Examining magistrate of the Special Tribunal for the Defense of the State
- In office 1 August 1931 – 25 July 1943
- In office 3 December 1943 – April 1945

Personal details
- Born: 1900 Cassano all'Ionio, Kingdom of Italy
- Died: 1969 (aged 69) Ausonia, Italy
- Party: National Fascist Party Republican Fascist Party
- Occupation: Judge

= Vincenzo Cersosimo =

Vincenzo Cersosimo (Cassano all'Ionio, 1900 - Ausonia, 1969) was an Italian judge during the Fascist regime. A member of the Special Tribunal for the Defense of the State both in the Kingdom of Italy and the Italian Social Republic, he is best known for his role as examining magistrate in the Verona Trial and the Admirals' Trial of 1944.

==Biography==

Born in Calabria, Cersosimo joined the Blackshirts in 1921, participating in the March on Rome. After graduating in law, he became a member of the Special Tribunal for the Defense of the State on 1 August 1931, gaining a reputation as a skilled inquisitory judge.

After the fall of the Fascist regime on 25 July 1943 and the dissolution of the Special Tribunal, he was entrusted with the task of transferring its files to the archives of the Military Tribunal. In October 1943 he joined the Italian Social Republic, becoming once again a member of the Special Tribunal for the Defense of the State when this was re-established on 3 December 1943.

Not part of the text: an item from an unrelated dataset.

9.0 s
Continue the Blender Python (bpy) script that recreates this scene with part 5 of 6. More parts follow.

In early 1944 he was appointed as investigating judge and tasked with collecting the evidence to set up the Verona trial against the members of the Grand Council of Fascism who had voted the order of the day that had resulted in the fall of the regime on 25 July 1943: former Foreign Minister Galeazzo Ciano, Marshal of Italy Emilio De Bono, Minister of Agriculture Carlo Pareschi, Minister of Corporations Tullio Cianetti, State Undersecretary for Communications Giovanni Marinelli, and trade unionist Luciano Gottardi, as well as others who had become fugitives. As the minutes of the 25 July session of the Grand Council of Fascism had been lost, Cersosimo had to piece together the events based on newspaper articles and the statements of the defendants, whom he interrogated in prison. When he tried to interrogate Galeazzo Ciano in the Scalzi prison in Verona, Cersosimo was stopped by the German guards, but was later able to carry out his task after the intercession of Hilde Purwin. The trial was held in Verona and lasted three days, from 8 to 10 February 1944; all defendants were sentenced to death with the exception of Cianetti, sentenced to thirty years’ imprisonment. Ciano, De Bono, Gottardi, Pareschi and Marinelli were executed by firing squad on 11 February 1944.

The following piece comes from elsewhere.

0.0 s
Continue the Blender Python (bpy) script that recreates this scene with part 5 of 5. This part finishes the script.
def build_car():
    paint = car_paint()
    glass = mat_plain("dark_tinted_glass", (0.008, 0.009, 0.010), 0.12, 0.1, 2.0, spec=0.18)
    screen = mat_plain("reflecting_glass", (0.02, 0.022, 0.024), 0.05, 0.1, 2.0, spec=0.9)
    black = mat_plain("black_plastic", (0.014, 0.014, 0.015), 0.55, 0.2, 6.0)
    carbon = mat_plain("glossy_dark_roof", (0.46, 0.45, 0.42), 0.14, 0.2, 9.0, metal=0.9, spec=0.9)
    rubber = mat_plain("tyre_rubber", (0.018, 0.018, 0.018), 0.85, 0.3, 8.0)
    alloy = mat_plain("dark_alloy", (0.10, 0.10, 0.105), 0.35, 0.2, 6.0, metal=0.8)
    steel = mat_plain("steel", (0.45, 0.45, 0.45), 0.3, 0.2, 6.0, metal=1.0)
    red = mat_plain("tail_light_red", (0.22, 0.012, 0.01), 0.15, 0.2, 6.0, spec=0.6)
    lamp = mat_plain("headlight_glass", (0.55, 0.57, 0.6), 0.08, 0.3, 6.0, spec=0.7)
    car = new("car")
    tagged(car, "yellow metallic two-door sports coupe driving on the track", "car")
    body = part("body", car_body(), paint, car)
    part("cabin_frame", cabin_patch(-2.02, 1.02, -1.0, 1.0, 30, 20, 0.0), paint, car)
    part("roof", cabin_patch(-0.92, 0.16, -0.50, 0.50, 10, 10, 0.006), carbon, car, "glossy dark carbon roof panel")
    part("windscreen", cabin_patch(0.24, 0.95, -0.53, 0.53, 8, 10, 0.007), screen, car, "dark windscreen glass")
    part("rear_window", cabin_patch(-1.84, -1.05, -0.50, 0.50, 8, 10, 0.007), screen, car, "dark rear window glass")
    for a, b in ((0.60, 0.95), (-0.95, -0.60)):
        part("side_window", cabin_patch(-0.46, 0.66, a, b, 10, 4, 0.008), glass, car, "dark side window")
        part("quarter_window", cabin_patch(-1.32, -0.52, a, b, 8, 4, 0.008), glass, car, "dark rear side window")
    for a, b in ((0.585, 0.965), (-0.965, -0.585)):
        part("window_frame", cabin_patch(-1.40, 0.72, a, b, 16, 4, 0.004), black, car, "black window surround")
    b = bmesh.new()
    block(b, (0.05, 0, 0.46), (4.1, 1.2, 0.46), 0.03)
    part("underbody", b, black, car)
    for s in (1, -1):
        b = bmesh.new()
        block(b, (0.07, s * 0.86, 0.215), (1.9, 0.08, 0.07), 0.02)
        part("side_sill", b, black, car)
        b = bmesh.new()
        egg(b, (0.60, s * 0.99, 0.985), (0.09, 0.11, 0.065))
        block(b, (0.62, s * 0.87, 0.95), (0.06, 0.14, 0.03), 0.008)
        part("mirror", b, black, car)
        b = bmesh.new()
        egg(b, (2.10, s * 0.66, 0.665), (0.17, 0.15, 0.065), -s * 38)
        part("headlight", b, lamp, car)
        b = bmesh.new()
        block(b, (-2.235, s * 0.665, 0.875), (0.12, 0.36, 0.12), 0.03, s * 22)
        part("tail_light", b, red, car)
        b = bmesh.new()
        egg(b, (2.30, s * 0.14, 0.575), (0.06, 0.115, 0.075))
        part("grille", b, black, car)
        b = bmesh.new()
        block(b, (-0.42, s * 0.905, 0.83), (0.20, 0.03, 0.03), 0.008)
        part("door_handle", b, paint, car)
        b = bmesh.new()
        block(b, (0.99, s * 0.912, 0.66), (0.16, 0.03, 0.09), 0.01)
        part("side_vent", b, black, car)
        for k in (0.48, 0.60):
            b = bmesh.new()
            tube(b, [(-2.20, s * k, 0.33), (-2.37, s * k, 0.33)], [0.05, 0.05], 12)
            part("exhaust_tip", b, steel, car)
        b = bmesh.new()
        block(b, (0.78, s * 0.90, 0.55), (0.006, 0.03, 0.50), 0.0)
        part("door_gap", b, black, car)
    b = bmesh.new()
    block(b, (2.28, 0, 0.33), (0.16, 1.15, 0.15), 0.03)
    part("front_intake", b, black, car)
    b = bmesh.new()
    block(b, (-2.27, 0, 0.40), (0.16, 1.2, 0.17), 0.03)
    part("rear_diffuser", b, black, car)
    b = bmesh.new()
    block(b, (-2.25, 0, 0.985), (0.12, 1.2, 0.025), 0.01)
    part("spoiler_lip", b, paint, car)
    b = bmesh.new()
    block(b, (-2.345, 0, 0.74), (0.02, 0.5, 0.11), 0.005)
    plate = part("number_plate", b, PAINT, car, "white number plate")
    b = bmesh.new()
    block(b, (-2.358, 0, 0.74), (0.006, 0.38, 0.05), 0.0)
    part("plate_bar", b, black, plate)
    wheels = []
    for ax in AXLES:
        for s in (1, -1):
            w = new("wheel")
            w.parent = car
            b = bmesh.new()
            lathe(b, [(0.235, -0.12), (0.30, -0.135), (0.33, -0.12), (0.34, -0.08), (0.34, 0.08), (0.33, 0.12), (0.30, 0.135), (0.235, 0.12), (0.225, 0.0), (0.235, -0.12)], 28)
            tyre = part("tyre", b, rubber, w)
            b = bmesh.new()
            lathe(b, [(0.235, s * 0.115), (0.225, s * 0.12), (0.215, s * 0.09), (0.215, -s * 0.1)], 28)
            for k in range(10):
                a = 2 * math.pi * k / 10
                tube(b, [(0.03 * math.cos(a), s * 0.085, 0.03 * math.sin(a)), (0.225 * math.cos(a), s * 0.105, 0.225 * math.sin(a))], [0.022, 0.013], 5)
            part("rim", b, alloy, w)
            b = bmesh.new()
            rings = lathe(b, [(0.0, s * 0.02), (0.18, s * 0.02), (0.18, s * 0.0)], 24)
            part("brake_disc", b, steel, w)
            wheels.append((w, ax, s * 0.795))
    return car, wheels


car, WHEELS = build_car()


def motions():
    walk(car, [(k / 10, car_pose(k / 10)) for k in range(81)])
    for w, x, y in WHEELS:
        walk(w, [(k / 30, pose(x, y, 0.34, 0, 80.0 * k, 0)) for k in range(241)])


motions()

Cersosimo later organized the so-called Admirals' Trial against Admirals Inigo Campioni and Luigi Mascherpa, accused of treason by the Italian Social Republic for having resisted the German takeover in the Dodecanese after the Armistice of Cassibile. This was for all intents and purposes a show trial, as Campioni and Mascherpa had merely obeyed the orders of the legitimate government, having sworn loyalty to the King like all members of the Italian armed forces, and had never made an oath of allegiance towards the Italian Social Republic, that did not even exist at the time of the events involving Campioni; Mussolini and the Fascist hardliners wanted to take revenge on the Royal Italian Navy, perceived as the "least fascistized" of the Italian armed forces, which had entirely obeyed the orders of the royalist government after the Armistice. The trial was held in Parma and lasted only one day, 22 May 1944; both admirals were sentenced to death and executed by firing squad two days later. Admirals Gino Pavesi and Priamo Leonardi were also sentenced to death in absentia, for the fall of Pantelleria and Augusta in the summer of 1943.

Cersosimo was arrested after the war, but released as a result of the Togliatti amnesty in 1946. In 1949 he published a book with his personal account of the Verona trial. He died in Ausonia in 1969.

His son Manlio Cersosimo became a famous porn actor during the 1980s.